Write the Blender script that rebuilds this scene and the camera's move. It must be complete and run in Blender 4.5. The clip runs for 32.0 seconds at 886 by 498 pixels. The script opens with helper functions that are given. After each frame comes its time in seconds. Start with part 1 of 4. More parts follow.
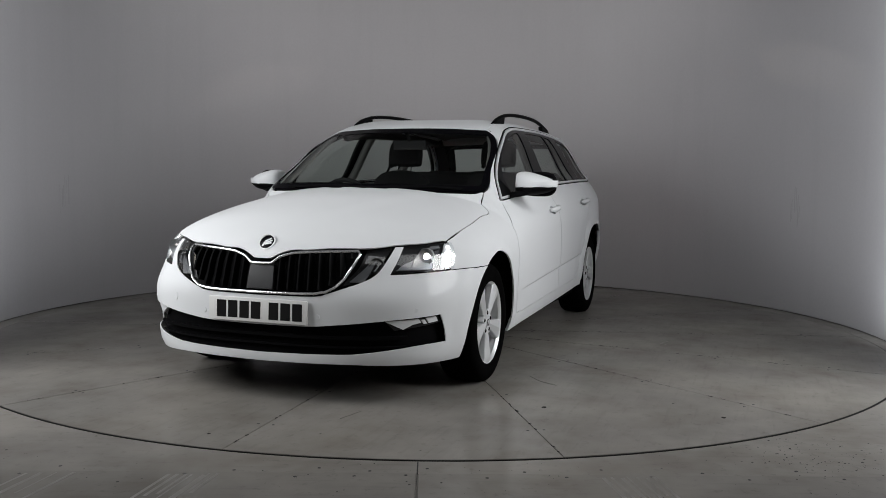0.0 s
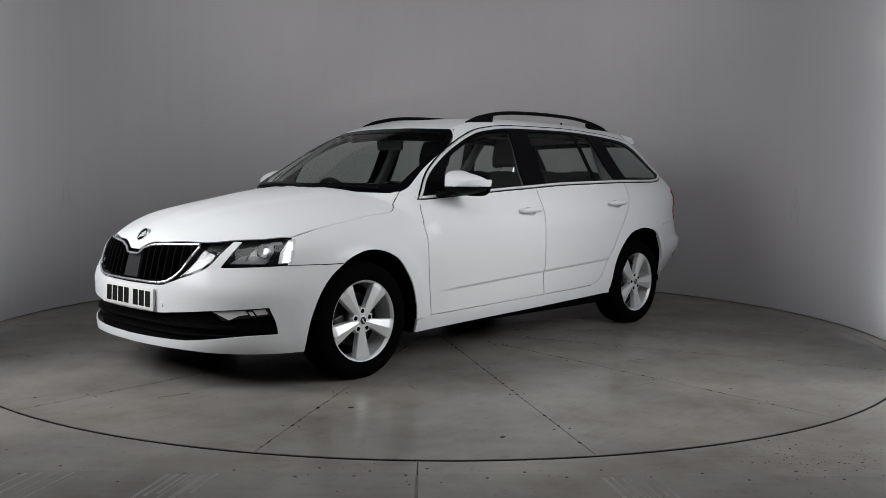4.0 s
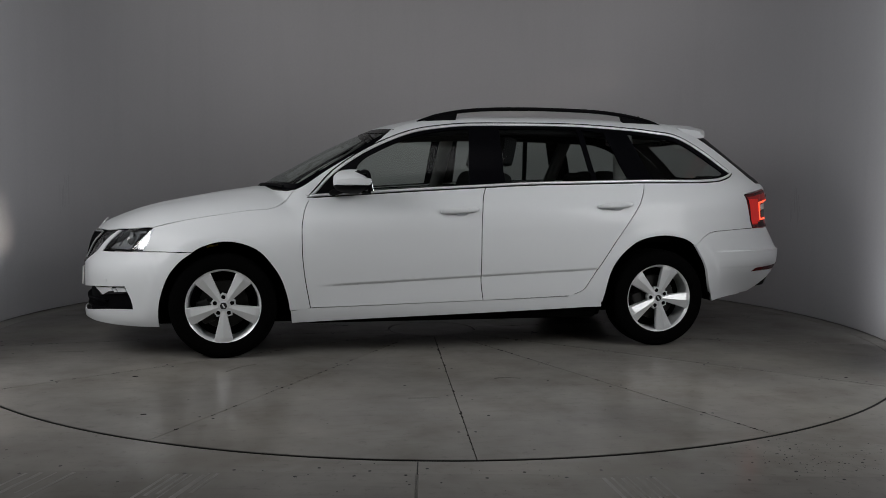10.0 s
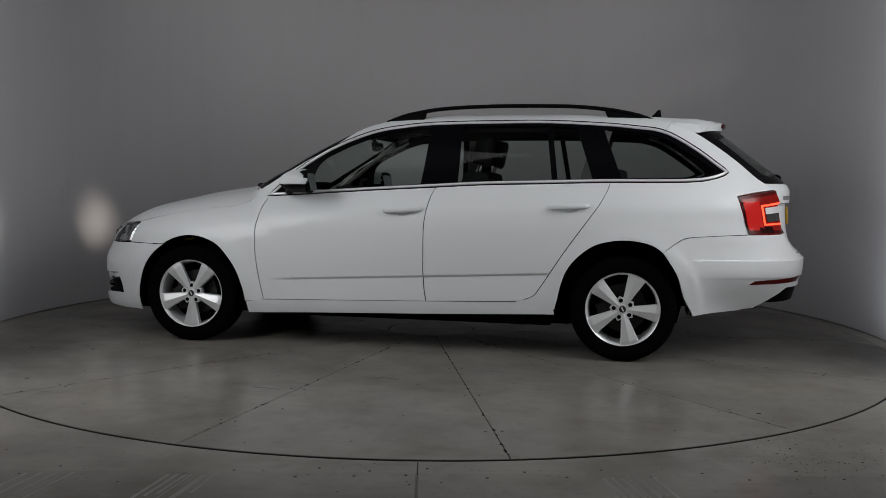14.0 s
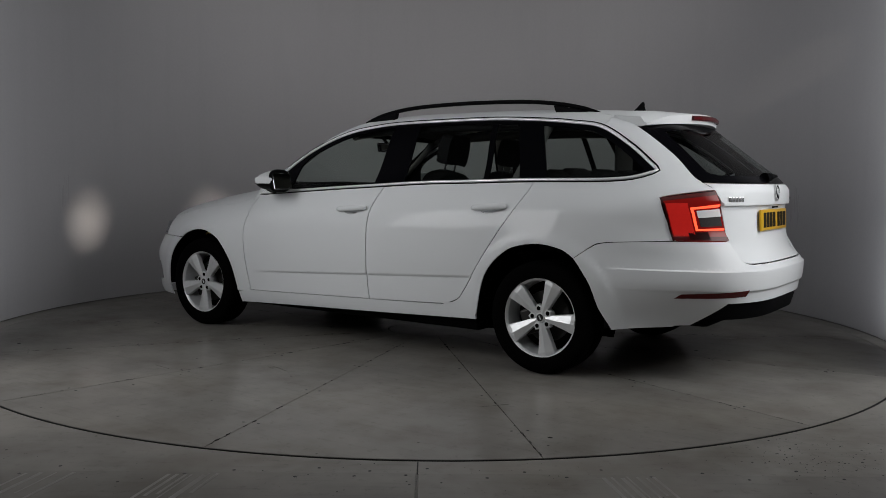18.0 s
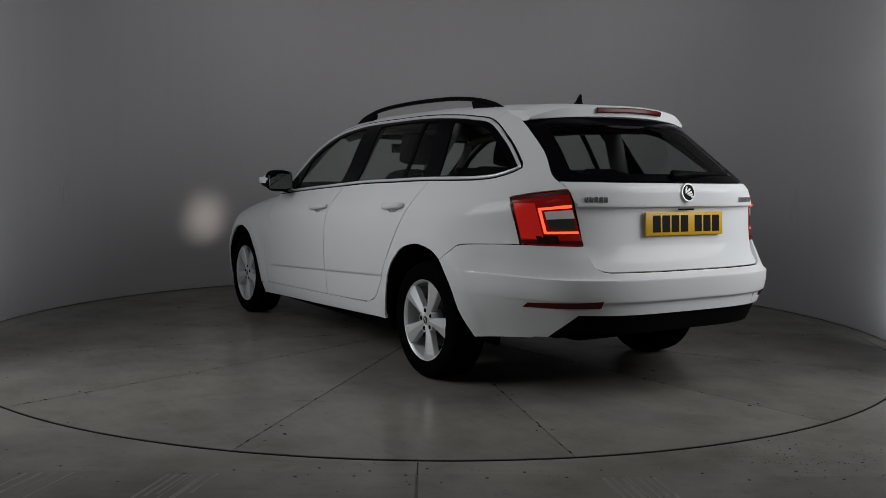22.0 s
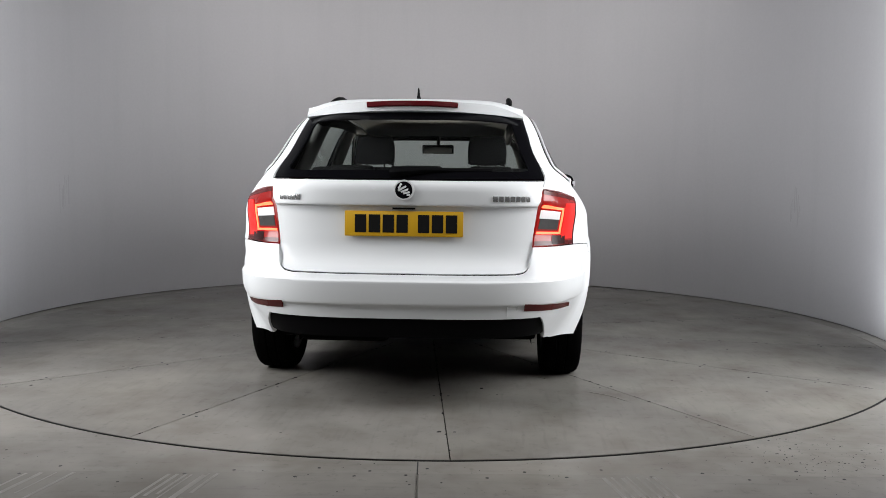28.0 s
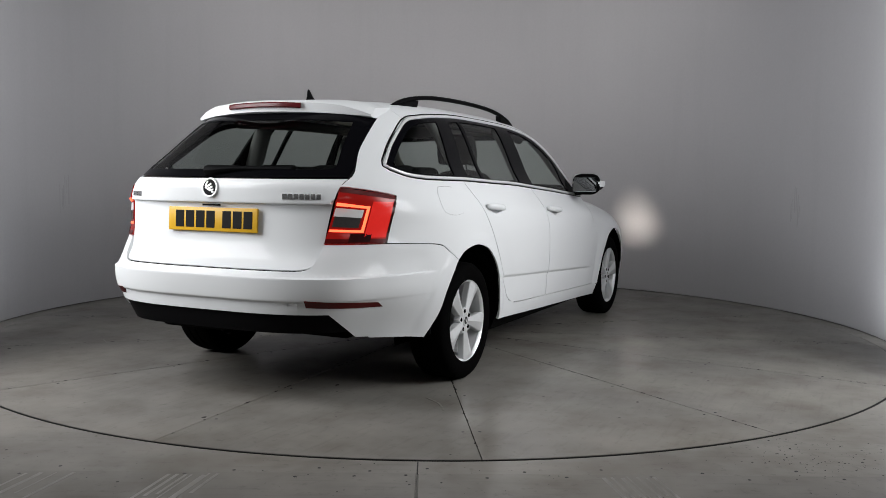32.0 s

= WHAT THE EXERCISE ASKS =
Return the full material word for word. Do not include the pictures.

= RESULT OF THE EXERCISE =
Write the Blender script that rebuilds this scene and the camera's move. It must be complete and run in Blender 4.5. The clip runs for 32.0 seconds at 886 by 498 pixels. The script opens with helper functions that are given. After each frame comes its time in seconds. Start with part 1 of 4. More parts follow.
0.0 s
4.0 s
10.0 s
14.0 s
18.0 s
22.0 s
28.0 s
32.0 s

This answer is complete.